The two intermediate violations documented during the follow-up inspection add a separate layer of concern. Reusing single-use items, whether gloves, cups, or utensils designed for one use, creates contamination risk because those items are not engineered to be cleaned or sanitized between uses. Inadequate ventilation compounds the problem by allowing grease-laden vapors and smoke to accumulate in prep areas, creating conditions that are harder to keep sanitary overall.

The Longer Record

Tuesday's closure was not the first time state inspectors have ordered Buds Chicken and Seafoods to shut down. The restaurant has one prior emergency closure on record, making July 8 its second.

Across 27 inspections on record, the restaurant has accumulated 110 total violations. That average works out to roughly four violations per inspection visit, though the distribution is uneven. The months immediately before this closure show a facility that had been cycling through serious findings and follow-up clearances.

In October 2025, inspectors documented three high-severity violations and one intermediate violation in a single visit. A follow-up the next day found zero violations at either severity level, suggesting the problems were corrected quickly. But three months later, in January 2026, three more high-severity violations appeared in a single inspection.

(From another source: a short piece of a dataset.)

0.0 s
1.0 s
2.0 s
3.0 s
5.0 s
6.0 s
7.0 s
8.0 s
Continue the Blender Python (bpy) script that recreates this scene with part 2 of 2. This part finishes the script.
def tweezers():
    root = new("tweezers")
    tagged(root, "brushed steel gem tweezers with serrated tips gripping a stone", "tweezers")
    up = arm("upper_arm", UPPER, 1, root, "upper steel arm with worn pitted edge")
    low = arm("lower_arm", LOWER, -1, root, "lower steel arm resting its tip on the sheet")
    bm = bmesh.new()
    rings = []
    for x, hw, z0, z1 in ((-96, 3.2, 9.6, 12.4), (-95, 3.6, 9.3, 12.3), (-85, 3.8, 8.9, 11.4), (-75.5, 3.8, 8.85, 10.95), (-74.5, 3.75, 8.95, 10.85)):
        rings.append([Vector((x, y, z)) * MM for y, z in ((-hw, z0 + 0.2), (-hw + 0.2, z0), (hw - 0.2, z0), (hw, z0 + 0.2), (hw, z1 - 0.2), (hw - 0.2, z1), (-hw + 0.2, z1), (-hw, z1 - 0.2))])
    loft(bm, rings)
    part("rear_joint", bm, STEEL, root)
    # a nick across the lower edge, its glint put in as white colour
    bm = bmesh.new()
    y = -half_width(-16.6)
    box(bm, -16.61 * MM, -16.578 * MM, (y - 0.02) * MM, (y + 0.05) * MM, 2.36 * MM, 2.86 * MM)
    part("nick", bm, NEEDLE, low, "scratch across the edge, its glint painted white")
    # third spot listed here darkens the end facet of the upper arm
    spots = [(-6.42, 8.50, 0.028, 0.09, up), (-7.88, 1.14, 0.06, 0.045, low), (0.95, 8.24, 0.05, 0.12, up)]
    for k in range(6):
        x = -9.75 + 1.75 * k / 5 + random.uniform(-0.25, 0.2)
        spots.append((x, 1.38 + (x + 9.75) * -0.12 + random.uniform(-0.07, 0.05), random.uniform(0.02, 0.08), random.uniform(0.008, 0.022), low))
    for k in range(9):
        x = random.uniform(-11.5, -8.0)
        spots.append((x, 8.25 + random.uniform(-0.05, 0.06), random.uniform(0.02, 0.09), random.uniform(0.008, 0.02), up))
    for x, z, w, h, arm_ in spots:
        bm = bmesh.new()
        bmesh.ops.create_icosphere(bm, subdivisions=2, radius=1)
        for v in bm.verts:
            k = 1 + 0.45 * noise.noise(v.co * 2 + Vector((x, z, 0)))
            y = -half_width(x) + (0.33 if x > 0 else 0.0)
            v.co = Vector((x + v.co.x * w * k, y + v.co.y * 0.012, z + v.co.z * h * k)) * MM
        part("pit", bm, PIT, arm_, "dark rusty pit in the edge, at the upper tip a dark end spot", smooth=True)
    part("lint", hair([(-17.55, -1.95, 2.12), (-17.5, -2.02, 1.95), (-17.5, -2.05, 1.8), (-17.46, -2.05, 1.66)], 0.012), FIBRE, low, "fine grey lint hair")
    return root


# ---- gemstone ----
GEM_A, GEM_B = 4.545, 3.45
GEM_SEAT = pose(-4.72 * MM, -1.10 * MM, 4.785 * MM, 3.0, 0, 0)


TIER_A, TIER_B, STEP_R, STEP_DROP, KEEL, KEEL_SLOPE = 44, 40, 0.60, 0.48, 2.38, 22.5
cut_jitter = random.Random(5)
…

The pattern is not one of a restaurant that has been clean for years and suddenly encountered a pest problem. It is a facility with a documented history of cycling between violations and clearances, now reaching its second emergency closure across a 27-inspection record. The July 8 closure resolved quickly, at least on paper, with the restaurant reopening the same evening. Whether the conditions that allowed roach activity to develop have been fully addressed is a question the next routine inspection will answer.

The Reopen

State records show Buds Chicken and Seafoods was permitted to reopen at 5:34 p.m. on July 8, the same day inspectors ordered it closed. The two intermediate violations documented in the follow-up inspections, single-use item reuse and inadequate ventilation, were not listed as closure-level findings and did not prevent the restaurant from resuming service.

What the records do not show is whether the roach activity documented that morning was isolated or part of a larger infestation. Pest control treatments can eliminate visible roaches quickly without addressing the conditions that allowed them to establish in the first place. The restaurant's two prior high-severity inspection cycles, in October 2025 and January 2026, suggest that corrections at Buds have sometimes held and sometimes not.

The restaurant has 110 violations across its inspection history and has now been emergency-closed twice.